My fiancé purchased A Darker Shade of Magic, a novel by V. E. Schwab, at Powell’s a few months ago. It had been sitting on our bookshelf since then—he’s been occupied with other books recently—until I finished The Emperor’s Blades and needed something else to read (and blog about). It was the spine of the book that initially drew me to it: plain white with large, angular yet artistic text, it looked out of place among the many fantasy novels we owned. When I picked it up, I saw that it was published by Tor, one of my favorite publishers. They’re not known for their minimalist covers, but somehow, A Darker Shade of Magic was given a cover that is intriguing in its baseness. A figure in red steps between two circular maps. The book itself is lightweight for its size. It’s completely different from every other Tor book I’ve come across—and perhaps that was the intention.
A Darker Shade of Magic isn’t simply different in a physical sense. I find its combination of interdimensional travel, a Victorian era setting, rampant magic, and a high fantasy tone difficult to categorize. It’s clearly a fantasy book, but it’s not “urban” in the strictest sense, and it’s not quite a “period piece” because only a portion of the novel occurs in Victorian London. Perhaps the rock I’ve been hiding under recently is much larger than I thought, or maybe I’ve had my head in too many high fantasy books, but I don’t think I’ve ever read a novel quite like A Darker Shade.
While the story has a straightforward, classic approach to the narrative structure and could even be divided into three acts in the same manner as a play, the writing style is refreshing and the characters intriguing. The first chapter in particular reminds me of Terry Pratchett’s style: grounding details decorated with snappy phrases that draw the reader in. I wouldn’t be surprised to learn that Schwab spent weeks writing the first few paragraphs alone. When read aloud, the sentences flow together with a delightful cadence not unlike the river that serves as a motif for the novel. Schwab’s writing is elegant, straightforward, and luxurious in its brevity.

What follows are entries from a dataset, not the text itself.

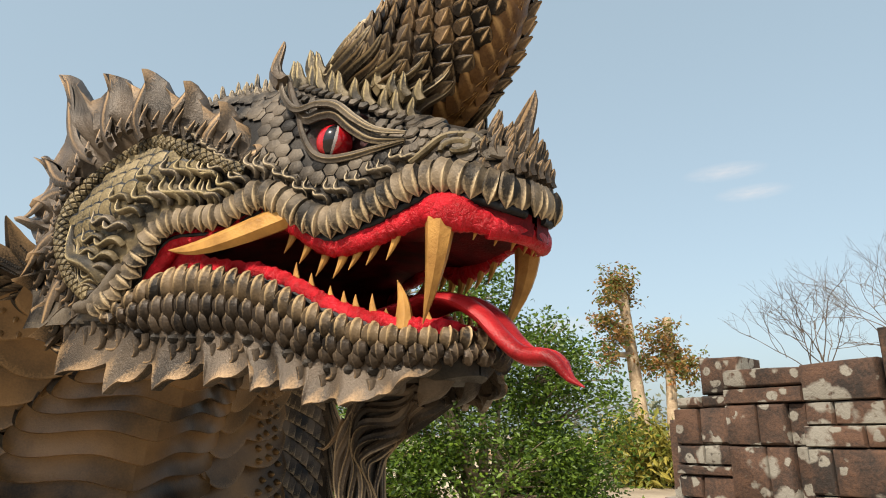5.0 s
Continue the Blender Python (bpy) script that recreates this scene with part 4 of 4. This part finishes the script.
    # swept fins on the rim, two beaded ridges along each
    d = np.concatenate([[0], np.cumsum(np.linalg.norm(np.diff(rim, axis=0), axis=1))])
    pos = lambda z: V(np.interp(z, d, rim[:, 0]), np.interp(z, d, rim[:, 1]))
    z0 = float(np.interp(1.25, rim[:120, 0], d[:120])) - 0.79
    while z0 < d[-1] - 0.4:
        span = 0.34
        rows, gl = [], []
        for x in np.linspace(0, 1, 17):
            # x runs from the root towards the tip, which leans past the next root
            p = pos(z0 + span * x)
            q = pos(min(z0 + span * (x + 0.01), d[-1])) - pos(z0 + span * (x - 0.01))
            t = unit(q)
            o = V(-t[1], t[0])
            o = o if o @ V(0.3, 1) > 0 else -o
            o = V(0.9, 0.45) if p[1] < 1.0 else o
            n = hood_out(*p)
            T, U = V(0, t[0], t[1]), V(0, o[0], o[1])
            reach = 0.08 + 0.16 * x ** 2.2
            lean = 0.20 * x * x
            row, gr = [], []
            for y in np.linspace(0, 1, 9):
                h = 0.055 * math.sin(math.pi * min(1, 0.12 + 0.88 * y)) ** 0.7 + 0.025 * math.exp(-((y - 0.45) / 0.1) ** 2)
                row.append(on_hood(p[0], p[1], -0.02) + U * (reach * y - 0.03) + T * lean * y ** 3 + n * (h * (1 - 0.45 * x) + 0.02) + V((0.04 + 0.12 * x) * y, 0, 0))
                gr.append(0.16 + 0.16 * y + 0.30 * y ** 2 * x)
            rows.append(row)
            gl.append(gr)
        p = pos(z0 + span * 1.02)
        rows.append([rows[-1][-1] * (0.35 + 0.65 * y) + (rows[-1][0] * (1 - y) + rows[-1][-1] * y) * (0.65 - 0.65 * y) for y in np.linspace(0, 1, 9)])
        gl.append([0.4] * 9)
        g.grid(rows, FLAME, gl)
        g.grid([[a - V(0.10, 0, 0) * (1 - 0.8 * j / 8) for j, a in enumerate(r)] for r in rows], FLAME)
        g.grid([[r[-1] for r in rows], [r[-1] - V(0.02, 0, 0) for r in rows]], FLAME)
        for y in (3, 5):
            for x in range(3, 17):
                for s in (0.0, 0.5):
                    c = rows[x][y] * (1 - s) + rows[x + 1 if x < 16 else x][y] * s
                    stud(g, c, hood_out(*p), 0.008, 0.010, BASE)
        z0 += 0.265


def statue():
    g = Build()
    for sg in (1, -1):
        g.sg = sg
        for f in (head, lips, jaw, teeth, eyes, hide_scales, rope_and_frill, curls, horn_side, jaw_frill):
            f(g)
        hood(g)
    g.sg = 1
    for f in (tongue, nose_horns, horn, beard):
        f(g)
    # neck between hood and skull
    tube(g, spline([(-4.3, 0, 2.3), (-3.95, 0, 2.62), (-3.4, 0, 2.85), (-2.7, 0, 2.9)], 20), np.linspace(0.5, 0.5, 20), DARK, 24)
    ob = new("dragon_statue", g.mesh("dragon_statue", STATUE, place))
    return tagged(ob, "bronze-painted hooded serpent dragon statue, open red mouth with ochre fangs", "statue")


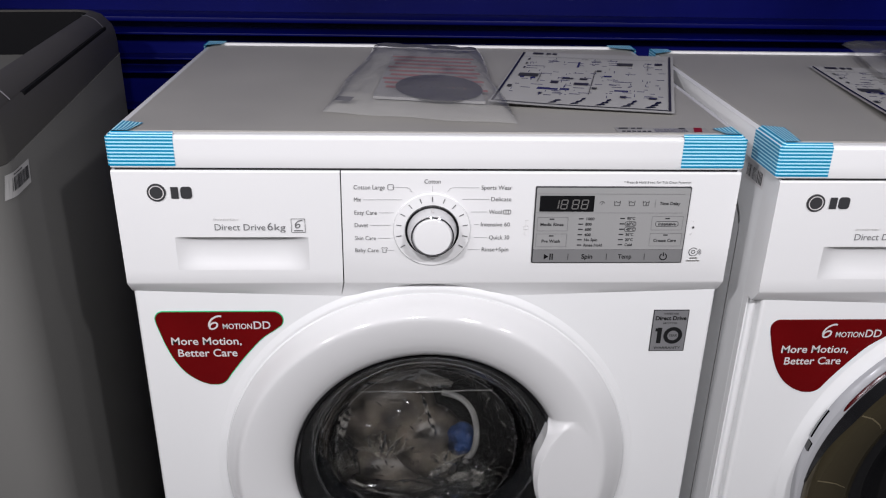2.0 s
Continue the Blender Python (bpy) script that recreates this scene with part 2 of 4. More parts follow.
# ---- the shop ----
def solid(name, x0, x1, y0, y1, z0, z1, material, label):
    return tagged(part(name, boxm(x0, x1, y0, y1, z0, z1), material, soft=False), label, name.split("_")[0], kind="structure")


solid("floor", -5, 5, -9, 0.9, -0.12, 0, CONCRETE, "dull grey tiled floor of a shop")
# ceiling and walls added out of view, dark to hold back bounced light
solid("ceiling", -5, 5, -9, 0.9, 2.4, 2.55, PLASTER, "unseen dark ceiling, added to limit bounced light")
solid("wall_west", -5.2, -5, -9, 0.9, 0, 2.4, PLASTER, "unseen dark shop wall, added to limit bounced light")
solid("wall_east", 5, 5.2, -9, 0.9, 0, 2.4, PLASTER, "unseen dark shop wall, added to limit bounced light")
solid("wall_south", -5.2, 5.2, -9.2, -9, 0, 2.4, PLASTER, "unseen dark shop wall, added to limit bounced light")


def blue_wall():
    """Dark blue steel panelling with horizontal ribs."""
    wall = part("wall_north", boxm(-5, 5, 0.68, 0.80, 0, 2.4), BLUE, soft=False)
    tagged(wall, "dark blue painted steel wall with horizontal ribs", "wall", kind="structure")
    for z, d, h in ((0.36, 0.03, 0.012), (0.60, 0.03, 0.012), (0.79, 0.03, 0.006), (0.815, 0.03, 0.005), (0.879, 0.036, 0.0045), (0.900, 0.03, 0.004), (0.943, 0.04, 0.0045), (0.9655, 0.036, 0.009), (1.03, 0.02, 0.012), (1.2, 0.03, 0.02), (1.5, 0.03, 0.02)):
        prof = [(0.679, z - h), (0.68 - d, z - h * 0.4), (0.68 - d, z + h * 0.4), (0.679, z + h)]
        part("rib", prism(prof, -4.9, 4.9, 0.001), BLUE, wall)


blue_wall()

# ---- washing machines ----
BASE = 0.12
DC = 0.572 - BASE          # height of the door's centre over the machine's base
TOP, LIDB, PB, PC = 0.8455, 0.8105, 0.692, 0.677
YP = -0.012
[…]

For a novel to succeed, it needs magnetic characters with which the reader can identify. I can’t decide if A Darker Shade follows character tropes too closely, or if it achieves a balance between recognizable and unique. The male protagonist adheres to the strong-and-silent type: he is one of a dying breed of wizards, and takes his duty very seriously. But he also has his quirks, namely his penchant for useless baubles and trinkets from other worlds. The female assumes the swashbuckling rogue archetype with street-smarts. At times she can appear a bit too unflappable, but she gets herself into so much trouble over the course of the novel that it’s not necessarily a fault; the reader knows she’s done this before, and will try her damnedest to survive, even (or especially) if it means attacking with reckless abandon. The tone difference between her viewpoint chapters and the male protagonist’s serve as welcome breaks in what could have been a much darker, duller story.

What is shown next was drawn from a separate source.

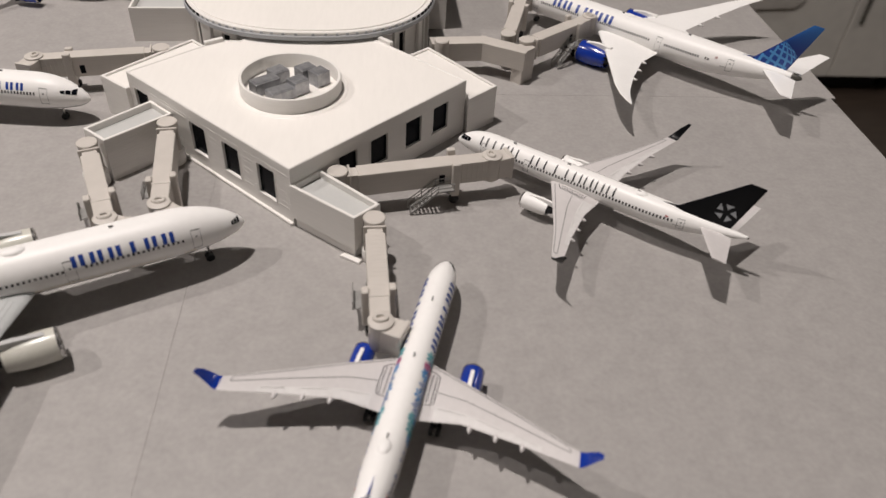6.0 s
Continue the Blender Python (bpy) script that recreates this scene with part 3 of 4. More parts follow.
def nacelle(t, fus, x, y, z, length, dia, mat_body, mat_lip, pylon_to, mat_pylon, teeth=0):
    r = dia / 2
    for side in (1, -1):
        m = pose(x, side * y, z, 0, 90, 0)
        bm = bmesh.new()
        lathe(bm, [(r * 0.80, length * 0.06), (r * 0.84, 0.2), (r * 0.90, 0.0), (r * 0.96, 0.25), (r * 1.0, length * 0.18), (r * 1.01, length * 0.4), (r * 0.95, length * 0.72), (r * 0.80, length), (r * 0.72, length), (r * 0.70, length * 0.8)], 36, m)
        eng = part("engine", bm, mat_body, t, smooth=True)
        bm = bmesh.new()
        lathe(bm, [(r * 0.82, length * 0.03), (r * 0.86, 0.05), (r * 0.905, -0.12), (r * 0.955, 0.05), (r * 0.985, length * 0.05)], 36, m)
        part("intake_lip", bm, mat_lip, eng, smooth=True)
        bm = bmesh.new()
        lathe(bm, [(0, -length * 0.02), (r * 0.18, length * 0.06), (r * 0.22, length * 0.10), (r * 0.82, length * 0.12)], 30, m)
        part("fan", bm, M_FAN, eng, smooth=True)
        bm = bmesh.new()
        lathe(bm, [(r * 0.72, length * 0.8), (r * 0.52, length * 1.0), (r * 0.36, length * 1.14), (0, length * 1.3)], 28, m)
        part("exhaust_cone", bm, M_FAN, eng, smooth=True)
        if teeth:
            bm = bmesh.new()
            for i in range(teeth):
                a, da = 2 * math.pi * i / teeth, math.pi / teeth
                q = [m @ Vector((r * k * math.cos(a + e), r * k * math.sin(a + e), length * f)) for k, e, f in ((0.80, -da, 0.99), (0.80, da, 0.99), (0.765, 0, 1.10))]
                q += [m @ Vector((r * k * math.cos(a + e), r * k * math.sin(a + e), length * f)) for k, e, f in ((0.73, -da, 0.99), (0.73, da, 0.99))]
                va = [bm.verts.new(p) for p in q]
                for f in ((0, 1, 2), (4, 3, 2), (0, 2, 3), (1, 4, 2), (0, 3, 4, 1)):
                    bm.faces.new([va[k] for k in f])
            tagged(part("chevron_rim", bm, mat_body, eng, "toothed rear rim of the engine"), kind="stuff")
        bm = bmesh.new()
        px0, px1 = x + length * 0.22, pylon_to
        w = r * 0.17
        for a, b, zt0, zt1 in ((px0, px1, z + r * 1.05, z + r * 1.28),):
            q = [(a, z + r * 0.85), (b, z + r * 0.6), (b, zt1), (lerp(a, b, 0.45), lerp(zt0, zt1, 0.9)), (a, zt0)]
            bb = bmesh.new()
            lo = [bb.verts.new((px, side * y - w, pz)) for px, pz in q]
            hi = [bb.verts.new((px, side * y + w, pz)) for px, pz in q]
            bb.faces.new(lo)
            bb.faces.new(hi[::-1])
            for i in range(5):
                bb.faces.new((lo[i], lo[(i + 1) % 5], hi[(i + 1) % 5], hi[i]))
            bmesh.ops.bevel(bb, geom=bb.edges[:], offset=0.12, segments=1, affect="EDGES")
            merge(bm, bb)
        part("pylon", bm, mat_pylon, eng)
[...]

Of course this novel isn’t without its faults. One villain in particular seemed lacking in motivation, and a few side characters faded from my memory after a few chapters (even though they were important later on). Tor employed an excellent copyeditor who made very few mistakes throughout the novel, but I tripped over the language at times. That said, I would definitely read this novel again—and will hopefully get my hands on its sequel soon. All in all, A Darker Shade of Magic provides a fascinating conceptualization of Victorian London intertwined with fantastical magic. I highly recommend it for readers looking for a break from high/epic fantasy, or are looking to test the waters of fantasy/period literature. 4/5 stars.